Basic ingredients (this can make around 20 Chinese sausages, each around 20cm long)

  • 2250 gram pork shoulder butt肩胛肉
  • 2 meters        natural hog casings 肠衣

You can choose one of the following two types of the seasonings. The seasoning recipes below are developed on the 2250 gram of the pork. If you decide to make both types of the sausages, just prepare a total of 4450g of the pork shoulder and 4 meters of the natural hog casings.

Seasonings for the non-spicy sausages

  • 67g         kosher salt, 3% of the quantity of the 2250 gram pork
  • 67g          rock sugar, well smashed, 3% of the quantity of the pork冰糖 (see the picture)
  • 45g         Chinese white spirit (“Bai Jiu’), 2% of the quantity of the pork中国白酒
  • 3g           ground white peppercorn白胡椒粉
  • 30g         light soy sauce

Seasonings for the spicy (Sichuan Mala) sausages

  • 67g              kosher salt, 3% of the quantity of the pork
  • 67g             chili pepper powder红辣椒粉
  • 5g                freshly ground Sichuan peppercorn现磨花椒粉
  • 67g               rock sugar, well smashed, 3% of the quantity of the pork冰糖
  • 67g               Chinese white spirit (“Bai Jiu’), 3% of the quantity of the pork中国白酒
  • 50g              dark soy sauce老抽

Equipment needed

  • a special sausage stuffing tool or funnel and chopsticks for stuffing the sausages; toothpick or needle for pricking the sausages to release trapped air
  • Scissors and cotton lines for tying the sausages. And ropes for hanging the sausages.IMG_6596.jpg


  1. No matter what flavor you prefer, wash the pork and pat dry with kitchen towel.
  2. Cut the pork into thin and large pieces (around 6 cm long and 4 cm wide with a thickness of 0.4cm to 0.5cm) or Simply cut them into small cubes (a little bigger than dice) if the nozzle of your funnel tube is small. Then add white spirit (Chinese Baijiu) and mix well. If you cannot find Chinese baijiu, use other alcohol (such as Vodka) to replace. Mix all the other seasonings. Mix salt, sugar and white pepper. Massage with hands and make sure all the ingredients are well combined. Then set aside for 30 minutes.
  3. Soak the casings in water for 20 minutes or until supple, or up to two days.
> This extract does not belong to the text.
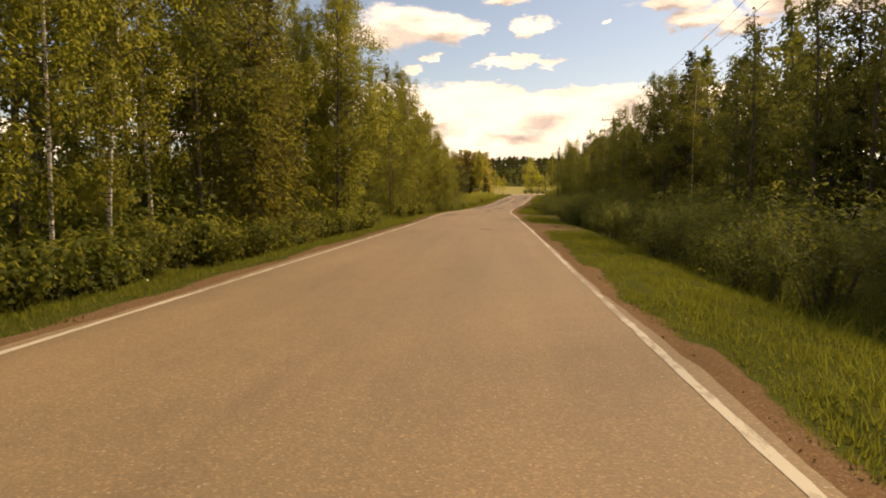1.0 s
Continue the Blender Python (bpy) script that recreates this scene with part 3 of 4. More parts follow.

Then hold them open beneath cold running water to rinse out the insides.
  4. Then set up the equipment and wrap the skin over the funnel tube. Or you can use a funnel and a chopstick as plunger. Tie one end and then cut off the remaining skin.
  5. The equipment I use is somewhat like a semi-automatic plunger. The pork meat is pushed ahead when pushing down the plunger. If you do not have this equipment, use chopstick or wood stick to push the pork into the skin.
  6. Once finished, use a cotton line (around 10cm to 12 cm long) to tie and divide the sausage into small sections around 20cm long, so we can continue hanging and drying process.IMG_6611
  7. Pat dry with kitchen towel, then hang and dry. Use a small needle to prick the sausages to release trapped air. Left them dry in the open air for about 14 days or they’ve lost about 30% of the total weight. Dry under the sun is good. But try to avoid direct sun at all times because your sausages will become very dry. Touch is fairly reliable means of judging the doneness of sausages. Squeeze the sausages: it should feel stiff, almost hard, all the way through to the center.
  8. To cook Chinese sausages, you can easily steam them over high heat for 25 – 30 minutes. Once they are cool off, then cut them into thin slices and eat them as appetizers. You can also cook them along with a pot of rice or use them in fried rice.